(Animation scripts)

■ ■ ■ ■

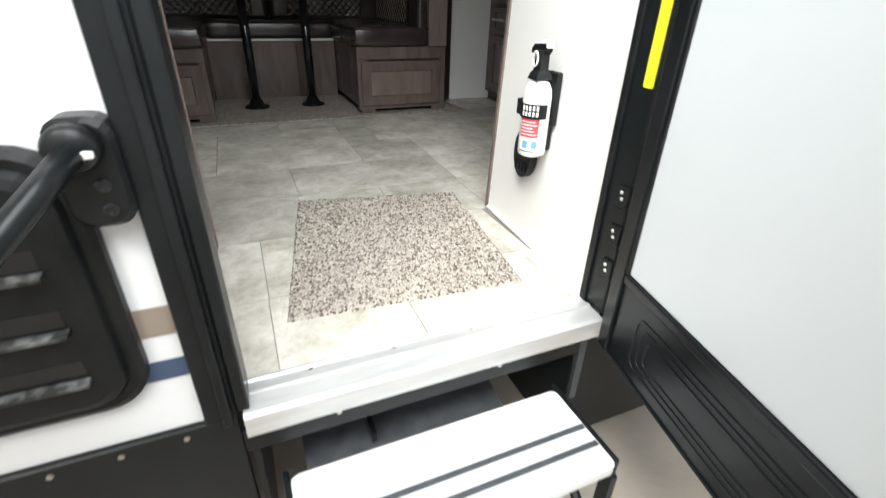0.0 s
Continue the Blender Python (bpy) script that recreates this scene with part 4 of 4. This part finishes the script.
# stove
ST = thing("stove", (1.27, 0.4, 0), "black gas stove with glass cover and steel oven door", "stove")
part("body", box(0.972, 1.578, 0.15, 0.628, 0.0, 0.868, 0.003, 1), M_BLKM, ST)
part("hob_frame", box(0.968, 1.582, 0.148, 0.660, 0.868, 0.886, 0.005, 2), M_BLKM, ST)
cov = prism(rrect(0.975, 1.574, 0.160, 0.652, 0.02, 4), "z", 0.8865, 0.9, 0.003)
cover = part("glass_cover", cov, M_BLACK, ST, "glossy black glass cover")
for x, y in ((1.47, 0.52), (1.08, 0.45)):
    part("burner_mark", box(x - 0.028, x + 0.028, y - 0.007, y + 0.007, 0.9003, 0.9012), M_BLKP, cover)
part("panel", prism([(0.629, 0.742), (0.672, 0.752), (0.655, 0.866), (0.629, 0.866)], "x", 0.974, 1.576, 0.003), M_BLKP, ST, "black control panel")
for i, x in enumerate((1.517, 1.395, 1.310, 1.210, 1.055)):
    kn = part("knob", tube([(x, 0.662, 0.808), (x, 0.680, 0.8105), (x, 0.699, 0.813)], 0.024, 20, radii=[0.029, 0.026, 0.021]), M_BLKP, ST, "black knob with white marks", True)
    part("grip", box(x - 0.005, x + 0.005, 0.690, 0.708, 0.790, 0.836, 0.003, 1), M_BLKP, kn)
    part("mark", box(x - 0.0015, x + 0.0015, 0.7085, 0.7095, 0.818, 0.834), M_PAPER, kn)
    for a in (0, 1, 2, 3):
        mk = part("dial_mark", box(x - 0.034 + 0.019 * a, x - 0.026 + 0.019 * a, 0.6605, 0.6640, 0.842 + 0.004 * (a in (1, 2)), 0.847 + 0.004 * (a in (1, 2))), M_PAPER, kn)
part("nameplate", box(1.105, 1.17, 0.6665, 0.6685, 0.798, 0.808), M_PAPER, ST, "plain white maker's mark")
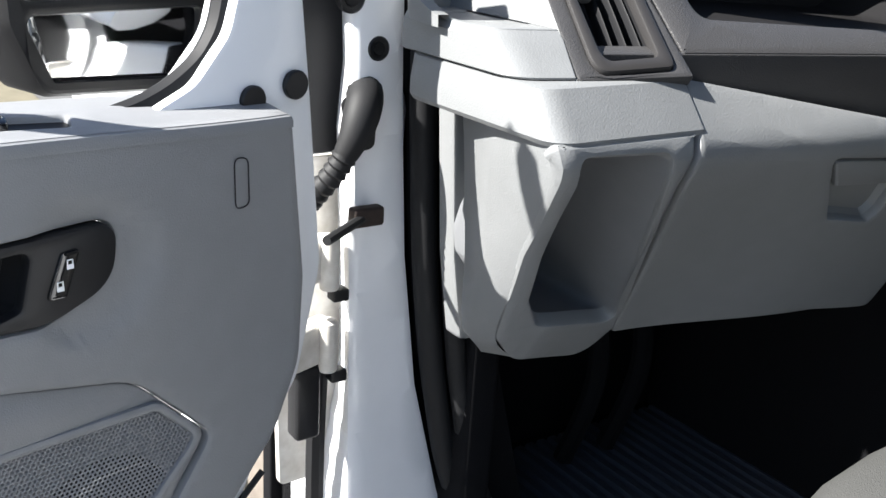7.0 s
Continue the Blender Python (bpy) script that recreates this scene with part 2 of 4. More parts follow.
def writing(name, text, size, mapf, u, v, mat, parent, turn=0.0, w=0.0006, sx=1.0):
    """Raised letters laid on a surface."""
    cu = bpy.data.curves.new(name, "FONT")
    cu.body, cu.size, cu.align_x, cu.align_y = text, size, "CENTER", "CENTER"
    cu.resolution_u = 2
    tmp = bpy.data.objects.new(name + "_tmp", cu)
    scene.collection.objects.link(tmp)
    bpy.context.view_layer.update()
    me = bpy.data.meshes.new_from_object(tmp.evaluated_get(bpy.context.evaluated_depsgraph_get()))
    bpy.data.objects.remove(tmp)
    bpy.data.curves.remove(cu)
    c, s = math.cos(radians(turn)), math.sin(radians(turn))
    for vert in me.vertices:
        x, y = vert.co.x * sx, vert.co.y
        vert.co = mapf(u + x * c - y * s, v + x * s + y * c, w)
    me.materials.clear()
    me.materials.append(mat)
    return hang(new(name, me), parent)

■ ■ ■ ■

Write out the full set of lines verbatim, without the pictures.

0.0 s
Continue the Blender Python (bpy) script that recreates this scene with part 4 of 4. This part finishes the script.
# stove
ST = thing("stove", (1.27, 0.4, 0), "black gas stove with glass cover and steel oven door", "stove")
part("body", box(0.972, 1.578, 0.15, 0.628, 0.0, 0.868, 0.003, 1), M_BLKM, ST)
part("hob_frame", box(0.968, 1.582, 0.148, 0.660, 0.868, 0.886, 0.005, 2), M_BLKM, ST)
cov = prism(rrect(0.975, 1.574, 0.160, 0.652, 0.02, 4), "z", 0.8865, 0.9, 0.003)
cover = part("glass_cover", cov, M_BLACK, ST, "glossy black glass cover")
for x, y in ((1.47, 0.52), (1.08, 0.45)):
    part("burner_mark", box(x - 0.028, x + 0.028, y - 0.007, y + 0.007, 0.9003, 0.9012), M_BLKP, cover)
part("panel", prism([(0.629, 0.742), (0.672, 0.752), (0.655, 0.866), (0.629, 0.866)], "x", 0.974, 1.576, 0.003), M_BLKP, ST, "black control panel")
for i, x in enumerate((1.517, 1.395, 1.310, 1.210, 1.055)):
    kn = part("knob", tube([(x, 0.662, 0.808), (x, 0.680, 0.8105), (x, 0.699, 0.813)], 0.024, 20, radii=[0.029, 0.026, 0.021]), M_BLKP, ST, "black knob with white marks", True)
    part("grip", box(x - 0.005, x + 0.005, 0.690, 0.708, 0.790, 0.836, 0.003, 1), M_BLKP, kn)
    part("mark", box(x - 0.0015, x + 0.0015, 0.7085, 0.7095, 0.818, 0.834), M_PAPER, kn)
    for a in (0, 1, 2, 3):
        mk = part("dial_mark", box(x - 0.034 + 0.019 * a, x - 0.026 + 0.019 * a, 0.6605, 0.6640, 0.842 + 0.004 * (a in (1, 2)), 0.847 + 0.004 * (a in (1, 2))), M_PAPER, kn)
part("nameplate", box(1.105, 1.17, 0.6665, 0.6685, 0.798, 0.808), M_PAPER, ST, "plain white maker's mark")
7.0 s
Continue the Blender Python (bpy) script that recreates this scene with part 2 of 4. More parts follow.
def writing(name, text, size, mapf, u, v, mat, parent, turn=0.0, w=0.0006, sx=1.0):
    """Raised letters laid on a surface."""
    cu = bpy.data.curves.new(name, "FONT")
    cu.body, cu.size, cu.align_x, cu.align_y = text, size, "CENTER", "CENTER"
    cu.resolution_u = 2
    tmp = bpy.data.objects.new(name + "_tmp", cu)
    scene.collection.objects.link(tmp)
    bpy.context.view_layer.update()
    me = bpy.data.meshes.new_from_object(tmp.evaluated_get(bpy.context.evaluated_depsgraph_get()))
    bpy.data.objects.remove(tmp)
    bpy.data.curves.remove(cu)
    c, s = math.cos(radians(turn)), math.sin(radians(turn))
    for vert in me.vertices:
        x, y = vert.co.x * sx, vert.co.y
        vert.co = mapf(u + x * c - y * s, v + x * s + y * c, w)
    me.materials.clear()
    me.materials.append(mat)
    return hang(new(name, me), parent)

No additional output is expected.